Selain menguasai bahasa ibunya bahasa Aceh dan Melayu, Po Cut Nyak Laksamana Keumala Hayati fasih berbicara dan menulis dalam bahasa Arab, Turki, Inggris, Perancis dan Spanyol. Ia memikul tanggung jawab memimpin 60.000 marinir dan 400 kapal perang saat menjaga Kedaulatan Aceh Darussalam yang saat itu terganggu oleh armada laut koalisi Eropa pimpinan Portugis di perairan Selat Malaka. Ia yang meminta Tuha Peuet Kesultanan Aceh Darussalam untuk memakzulkan Sultan Ali Riayat Syah yang tak berbakat dan mengangkat Darmawangsa untuk menjadi Sultan Aceh Darussalam yang kemudian bergelar Sultan Iskandar Muda Perkasa Alam (1607-1636 M).

Selama ini kita kenal Po Cut Nyak Laksamana Keumala Hayati sebagai seorang laksamana perang. Kehebatannya yang paling banyak disebut adalah kemampuan menyusun strategi dan memimpin pasukan perang yang hampir tidak bisa dibandingkan dengan panglima perang atau laksamana lelaki manapun dari negara di dunia saat itu.

Saat itu dunia dipimpin oleh Kekhalifahan Turki Usmani dengan bentuk persekutuan sederajat. Kesultanan Aceh Darussalam merupakan sekutu terbesar Turki Usmani di Asia Tenggara dengan diberi hak mengibarkan bendera kekhalifahan saat menghalau penguasaan Asia Tenggara oleh pasukan Persekutuan Kristen Eropa pimpinan Portugis. Bendera yang berwarna dasar merah pekat tersebut akhirnya jadi bendera resmi Kesultanan Aceh Darussalam. Bendera tersebut kemudian ditambah garis hitam putih oleh Hasan Tiro saat menyatakan Gerakan Aceh Merdeka pada 4 Desember 1976.

Sampai kini di Istanbul, tamu-tamu dari Aceh dihormati dengan baik. Kota inilah ibukota Turki masa Kekhalifahan Usmani selama ratusan tahun yang wilayahnya masuk ke Benua Eropa dipisahi oleh Selat Bosporus dengan benua Asia.

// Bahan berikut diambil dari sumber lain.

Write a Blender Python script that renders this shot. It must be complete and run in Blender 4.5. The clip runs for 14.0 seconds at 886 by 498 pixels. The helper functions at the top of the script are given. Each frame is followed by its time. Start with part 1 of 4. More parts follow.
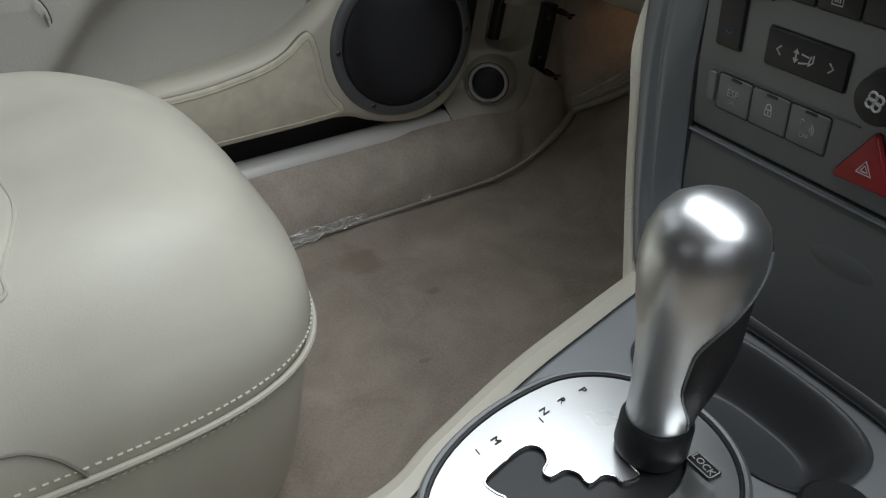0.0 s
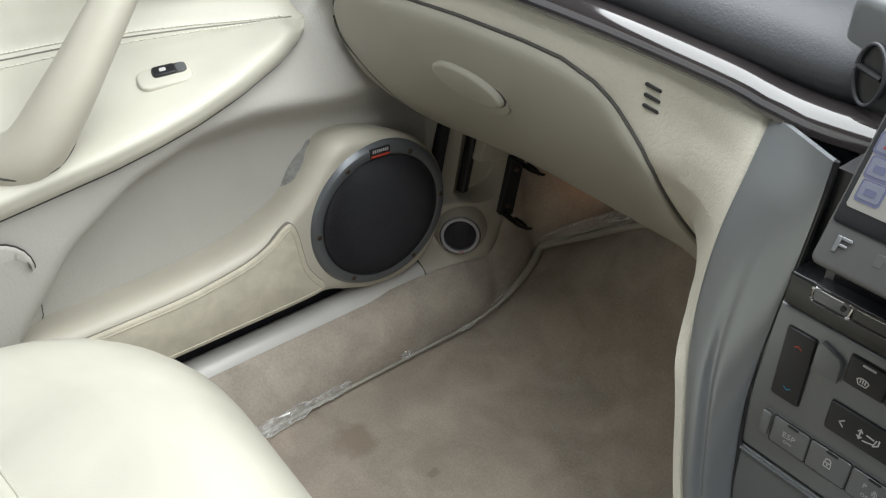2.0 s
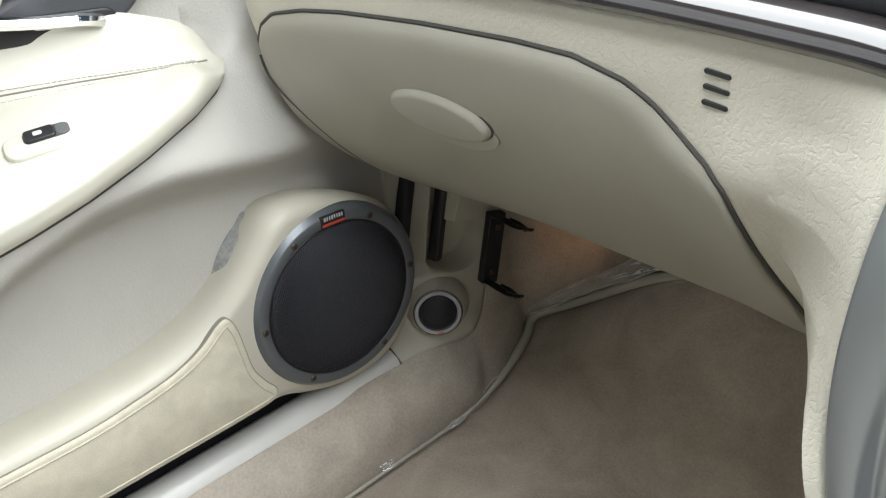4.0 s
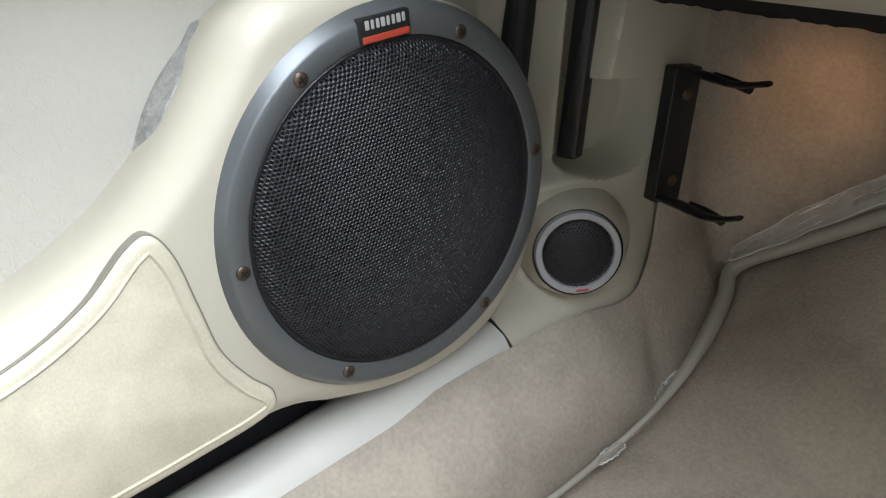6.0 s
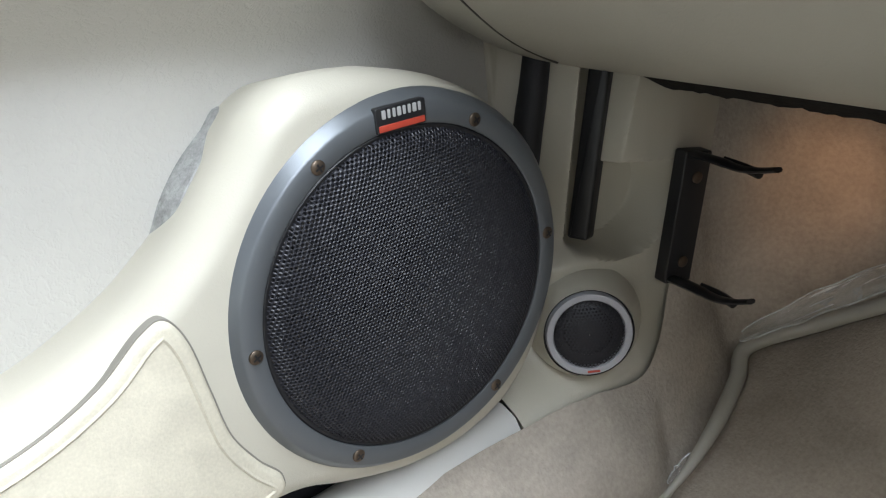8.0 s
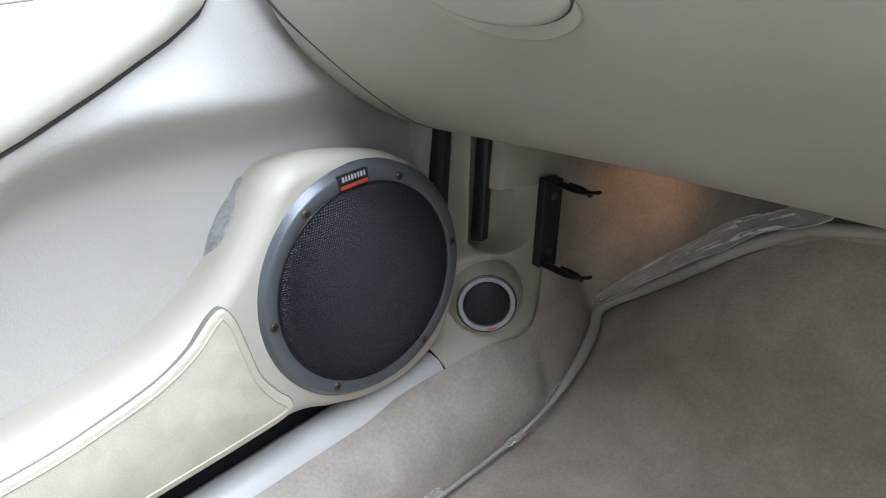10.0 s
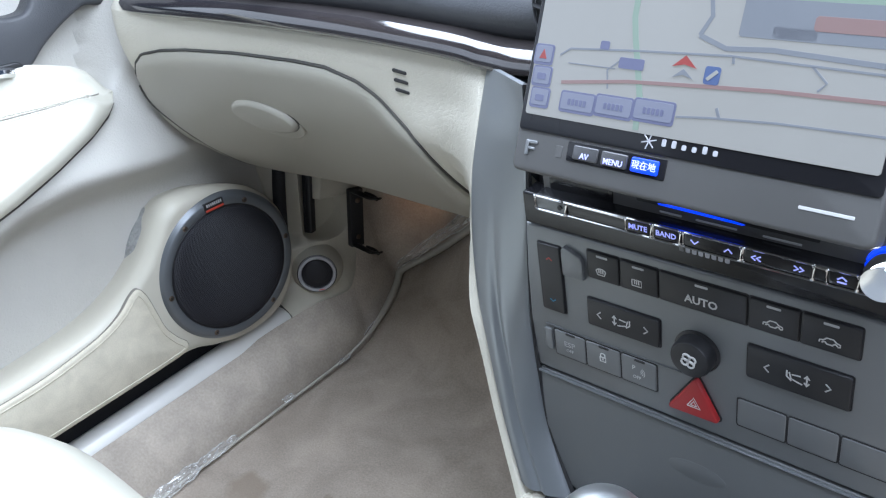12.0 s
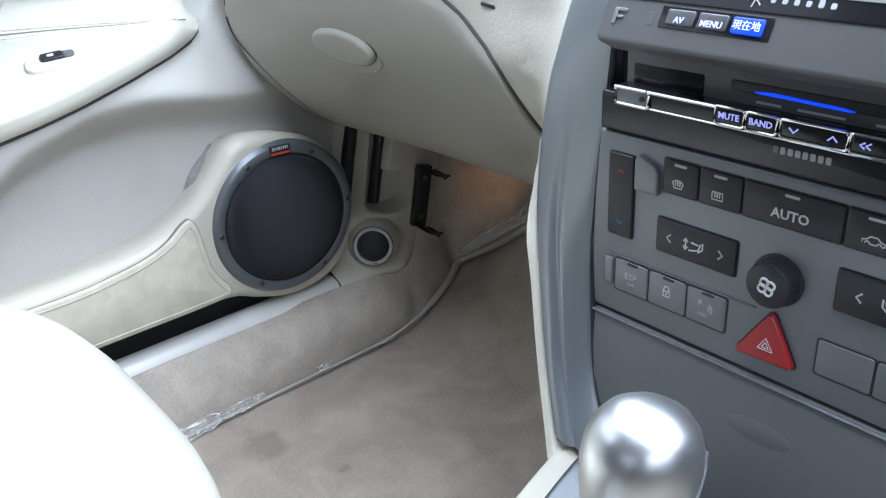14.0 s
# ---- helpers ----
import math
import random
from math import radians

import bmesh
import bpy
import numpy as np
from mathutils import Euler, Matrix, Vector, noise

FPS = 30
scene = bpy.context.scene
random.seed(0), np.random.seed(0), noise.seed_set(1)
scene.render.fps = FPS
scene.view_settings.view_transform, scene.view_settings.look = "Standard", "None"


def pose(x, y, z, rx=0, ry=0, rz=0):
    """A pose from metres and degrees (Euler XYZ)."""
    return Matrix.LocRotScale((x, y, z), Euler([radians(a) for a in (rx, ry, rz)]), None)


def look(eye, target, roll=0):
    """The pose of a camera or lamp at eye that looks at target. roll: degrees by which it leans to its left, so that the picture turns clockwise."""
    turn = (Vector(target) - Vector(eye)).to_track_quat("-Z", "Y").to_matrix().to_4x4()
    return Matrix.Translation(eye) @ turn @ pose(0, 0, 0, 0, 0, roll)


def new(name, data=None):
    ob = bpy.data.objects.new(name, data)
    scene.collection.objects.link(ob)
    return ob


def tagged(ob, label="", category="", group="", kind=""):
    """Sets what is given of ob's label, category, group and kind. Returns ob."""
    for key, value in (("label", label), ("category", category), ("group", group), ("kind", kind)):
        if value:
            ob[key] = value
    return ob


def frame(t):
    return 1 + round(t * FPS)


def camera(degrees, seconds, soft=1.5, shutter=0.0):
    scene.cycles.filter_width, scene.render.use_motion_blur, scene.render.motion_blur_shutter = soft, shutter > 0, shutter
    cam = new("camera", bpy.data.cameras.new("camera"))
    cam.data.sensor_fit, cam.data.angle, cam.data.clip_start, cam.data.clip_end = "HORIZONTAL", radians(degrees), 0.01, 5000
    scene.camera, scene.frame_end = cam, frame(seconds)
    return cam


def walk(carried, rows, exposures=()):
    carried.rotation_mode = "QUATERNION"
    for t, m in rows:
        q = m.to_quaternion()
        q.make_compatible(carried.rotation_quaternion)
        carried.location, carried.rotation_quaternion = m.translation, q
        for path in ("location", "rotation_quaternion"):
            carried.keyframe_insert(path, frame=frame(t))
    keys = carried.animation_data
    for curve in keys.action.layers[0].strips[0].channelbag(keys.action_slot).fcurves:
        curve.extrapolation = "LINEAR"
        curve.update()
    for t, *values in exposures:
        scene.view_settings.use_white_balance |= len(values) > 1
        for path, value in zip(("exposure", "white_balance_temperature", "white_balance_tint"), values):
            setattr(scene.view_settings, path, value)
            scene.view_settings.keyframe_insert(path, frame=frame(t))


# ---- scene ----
from mathutils.bvhtree import BVHTree

cam = camera(54.97, 14.0, soft=1.2)
PATH = [
    (0, (0.2110, -0.1416, 0.5230), (-0.5190, 0.2594, -0.0305), -2.04),
    (0.5, (0.1492, -0.1526, 0.5927), (-0.5343, 0.2757, 0.0016), -1.99),
    (1, (0.0849, -0.1378, 0.6593), (-0.5914, 0.2989, 0.0661), -0.78),
    (1.5, (0.0625, -0.1501, 0.6908), (-0.6011, 0.3285, 0.1158), 0.83),
    (2, (0.0687, -0.1543, 0.7016), (-0.5870, 0.3366, 0.1280), -1.26),
    (2.5, (0.0761, -0.1553, 0.7055), (-0.5676, 0.3402, 0.1222), -4.77),
    (2.7, (0.0766, -0.1541, 0.7084), (-0.5618, 0.3534, 0.1297), -5.49),
    (4.8, (-0.2007, 0.0036, 0.4744), (-0.8853, 0.5674, 0.0123), -5.52),
    (5, (-0.2339, 0.0242, 0.4402), (-0.9238, 0.5797, -0.0239), -5.98),
    (5.5, (-0.2994, 0.0583, 0.3827), (-0.9855, 0.5995, -0.1035), -6.34),
    (6, (-0.3283, 0.0791, 0.3590), (-1.0266, 0.5991, -0.1330), -7.18),
    (6.5, (-0.3371, 0.0859, 0.3559), (-1.0574, 0.6146, -0.0932), -7.10),
    (7, (-0.3376, 0.0847, 0.3579), (-1.0654, 0.6224, -0.0679), -6.84),
    (7.2, (-0.3370, 0.0848, 0.3591), (-1.0675, 0.6207, -0.0642), -6.86),
    (9.3, (-0.2583, 0.0280, 0.4179), (-0.9647, 0.5866, -0.0169), -6.74),
    (9.5, (-0.2335, 0.0129, 0.4324), (-0.9358, 0.5765, -0.0026), -7.18),
    (10, (-0.1593, -0.0257, 0.4838), (-0.8482, 0.5374, 0.0273), -8.09),
    (10.5, (-0.0593, -0.0736, 0.5275), (-0.7462, 0.4821, 0.0592), -9.30),
    (11, (0.0338, -0.1418, 0.5955), (-0.6129, 0.4248, 0.0849), -8.91),
    (11.5, (0.1323, -0.1592, 0.6531), (-0.4965, 0.4206, 0.1350), -9.56),
    (12, (0.1793, -0.1395, 0.6664), (-0.4487, 0.4518, 0.1605), -9.96),
    (12.5, (0.1384, -0.1050, 0.6437), (-0.4945, 0.4574, 0.1117), -8.33),
    (13, (0.1171, -0.0850, 0.6327), (-0.5206, 0.4423, 0.0712), -5.80),
    (13.5, (0.1346, -0.1017, 0.6258), (-0.5296, 0.4685, 0.1425), -3.50),
    (14, (0.1816, -0.1462, 0.5636), (-0.5206, 0.4180, 0.1293), -3.61),
]
EXPOSURES = [(0.0, -1.55, 6300, 8), (1.0, -0.88, 6400, 8), (2.5, -0.38, 6500, 8), (5.0, 0.35, 6300, 8), (7.0, 0.76, 6100, 8), (9.5, 0.62, 5780, 11), (10.5, 0.25, 5680, 12), (11.5, -0.02, 5560, 11), (12.5, 0.25, 5530, 10), (13.5, 0.36, 5520, 10), (14.0, 0.12, 5520, 10)]
walk(cam, [(t, look(eye, target, roll)) for t, eye, target, roll in PATH], EXPOSURES)

# ---- world and light ----
world = bpy.data.worlds.new("overcast_sky")
scene.world = world
world.use_nodes = True
wn = world.node_tree.nodes
sky = wn.new("ShaderNodeTexSky")
sky.sky_type, sky.sun_disc = "NISHITA", False
sky.sun_elevation, sky.sun_rotation = radians(58), radians(120)
wn["Background"].inputs["Strength"].default_value = 0.02
world.node_tree.links.new(sky.outputs[0], wn["Background"].inputs["Color"])

sun = new("sun", bpy.data.lights.new("sun", "SUN"))
sun.data.energy, sun.data.angle, sun.data.color = 0.5, radians(14), (1.0, 0.96, 0.9)
sun.matrix_world = look((1.2, 1.0, 3.0), (0, 0, 0))


def area_lamp(name, eye, target, sx, sy, watts, color):
    ob = new(name, bpy.data.lights.new(name, "AREA"))
    ob.data.shape, ob.data.size, ob.data.size_y = "RECTANGLE", sx, sy
    ob.data.energy, ob.data.color = watts, color
    ob.matrix_world = look(eye, target)
    return ob


area_lamp("windscreen_skylight", (0.08, 0.17, 0.90), (0.05, -0.27, 0.05), 1.30, 0.60, 22.5, (0.95, 0.98, 1.0))
area_lamp("driver_window_skylight", (0.97, -0.26, 0.77), (-0.5, 0.1, 0.15), 0.86, 0.38, 2.1, (0.98, 0.98, 1.0))
area_lamp("passenger_window_skylight", (-0.79, -0.22, 0.80), (-0.30, 0.35, 0.1), 0.9, 0.34, 1.5, (0.95, 0.98, 1.0))
# added fill before the closed back wall, no window there; lifts bulkhead and lid
area_lamp("added_rear_fill", (0.25, -1.50, 0.86), (-0.45, 0.5, 0.15), 1.0, 0.34, 0.8, (0.97, 0.98, 1.0))
foot = new("footwell_lamp", bpy.data.lights.new("footwell_lamp", "SPOT"))
foot.data.energy, foot.data.color, foot.data.shadow_soft_size = 0.13, (1.0, 0.50, 0.22), 0.02
foot.data.spot_size, foot.data.spot_blend = radians(58), 1.0
foot.matrix_world = look((-0.505, 0.480, 0.240), (-0.572, 0.550, 0.150))

# ---- materials ----


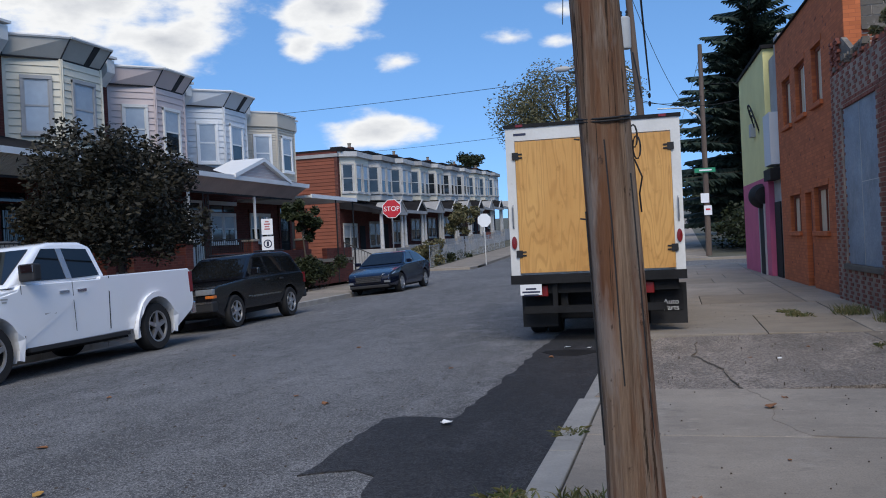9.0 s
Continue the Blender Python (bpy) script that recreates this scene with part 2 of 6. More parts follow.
def plywood():
    """Rotary-cut veneer: contour lines of a stretched noise give the arched grain."""
    n = Nodes("varnished plywood")

    def rings(stretch, times):
        m1 = n.t.nodes.new("ShaderNodeMath")
        m1.operation = "MULTIPLY"
        m1.inputs[1].default_value = times
        n.link(n.noise(1.0, 2.5, 0.45, stretch), m1.inputs[0])
        m2 = n.t.nodes.new("ShaderNodeMath")
        m2.operation = "SINE"
        n.link(m1.outputs[0], m2.inputs[0])
        return m2.outputs[0]

    line = rings((3.4, 3.4, 0.42), 95)
    c = n.mix(n.ramp(n.noise(1.5, 4, 0.6, (1, 1, 0.5)), 0.35, 0.65), rgb((0.52, 0.255, 0.066)), rgb((0.63, 0.345, 0.105)))
    c = n.mix(n.ramp(line, 0.2, 0.95, 0, 0.5), c, rgb((0.40, 0.19, 0.048)))
    c = n.mix(n.ramp(n.noise(55, 4, 0.7, (1, 1, 0.05)), 0.5, 0.7, 0, 0.4), c, rgb((0.42, 0.22, 0.06)))
    c = n.mix(n.ramp(n.noise(6, 5, 0.7, (1, 1, 0.6)), 0.58, 0.70, 0, 0.65), c, rgb((0.36, 0.17, 0.04)))
    n.bump(line, 0.1, 0.003)
    return n.done(c, 0.55, 0, 0.4)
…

Penjaga tempat bersejarah di sana selalu bisa menunjukkan “di sinilah Sultan II Selim duduk saat mengeluarkan perintah untuk mengirim para ahli perang dan ahli pembuat senjata menuju Kesultanan Aceh Darussalam.

Orang-orang Aceh, terutama tokoh masyarakat, pemerintah, dan budayawan diharapkan mampu mengangkat nama Laksamana Keumala Hayati ke muka dalam peradaban Aceh sekarang. Kita sebaiknya belajar dari semangat dan filosofi hidup perempuan perkasa ini sebagai manusia merdeka. Perempuan yang melegenda di seluruh dunia ini sebaiknya dijadikan ikon kebangkitan Aceh. Tidak cukup dengan nama pelabuhan, nama jalan, nama kelompok militer, Po Cut Nyak Laksamana Keumala Hayati seharusnya juga dijadikan teladan di Aceh dan di negeri lain.

Ke manakah para pencinta dan pakar sejarah di Aceh. Mengapa hari kebesaran Laksamana Keumala Hayati belum pernah diperingati. Jika kini tidak ada Bapak pemersatu Aceh, mengapa Po Cut Nyak Laksamana Keumala Hayati belum kita jadikan Ibu kita seluruh orang Aceh. Pemimpin dan orang Aceh sebaiknya segera mengambil makna dari peristiwa dan tokoh dalam sejarah, supaya dalam menghadapi zaman yang mendua ini hari-hari kita akan bertahan dan menang kembali.